Mas não aconteceu exactamente assim. Parei por instantes a ver os livros usados de uma montra que já sei de cor e, casualmente, reparei no homem que estava dentro da loja. Parado junto a uma estante, segurava nas mãos um livro que não folheava ou tampouco olhava, apertando-o apenas com força. E uma expressão distante no rosto de náufrago. Ocorreu-me que, mesmo se avistasse um barco permaneceria quieto, sem manifestar a sua presença, porque era o livro que realmente o salvava.

Fiquei ali, à espera. Aquele homem tornara-se um obstáculo ao meu passeio sem destino, e eu não pretendia contorná-lo.
Passou tempo que não contei até ele sair da livraria. Quando passou por mim, os nossos olhares cruzaram-se por um instante, o suficiente para me mostrar que o náufrago subitamente era eu, debatendo-me nas profundezas negras daqueles olhos, que brilhavam no rosto cavado, de feições acentuadas. Ele seguiu ausente, estava muito longe dali, era senhor de um qualquer alhur onde eu queria ir. Não havia mais ninguém.
Segui-o. No caminho passámos por becos escondidos e ruelas estreitas. Subimos escadinhas e atravessámos jardins para mim desconhecidos. Entrámos num café pequenino onde ele foi acolhido com um boa tarde que soou habitual, ao qual respondeu com um breve aceno distraído, ocupando uma mesa onde logo lhe pousaram dois maços de cigarros e um café. Sentei-me perto e pedi um chocolate quente. Os meus olhos procuraram o livro. Não pude ler o título completo mas o que vi bastou e eu sabia bem as palavras que faltavam, porque as conhecia e eram para mim palavras que se amam.

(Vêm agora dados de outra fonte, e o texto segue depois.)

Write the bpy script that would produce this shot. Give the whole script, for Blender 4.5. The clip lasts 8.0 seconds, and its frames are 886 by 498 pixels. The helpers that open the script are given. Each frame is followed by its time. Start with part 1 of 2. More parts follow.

Então, não sei porquê, ele olhou-me e soube. E trouxe-me a noite e o silêncio.


© Fata Morgana

4 comentários:

Ana Beatriz Frusca disse...

O trecho que escreveste em maio seria um bom começo, mas este, fechou-se com uma frase que considerei essencial:"Então, não sei porquê, ele olhou-me e soube. E trouxe-me a noite e o silêncio."
Já estou ansiosa pela terceira parte.

bjuxxx.

Fata Morgana disse...

:)

Então parabéns muuuuito atrasados!

**beijos**

Jo disse...

Graças à Bia, vim ler o começo. Já tinha gostado, ainda me prendi mais à história. Aguardo também ansiosa a 3ª parte.

:)

beijo*

Fata Morgana disse...

:))

Está bem!

mas vou já avisando que os fragmentos desta história vão saindo assim como se fossem sonhos... Não há dia nem hora para lhe retomar o fio.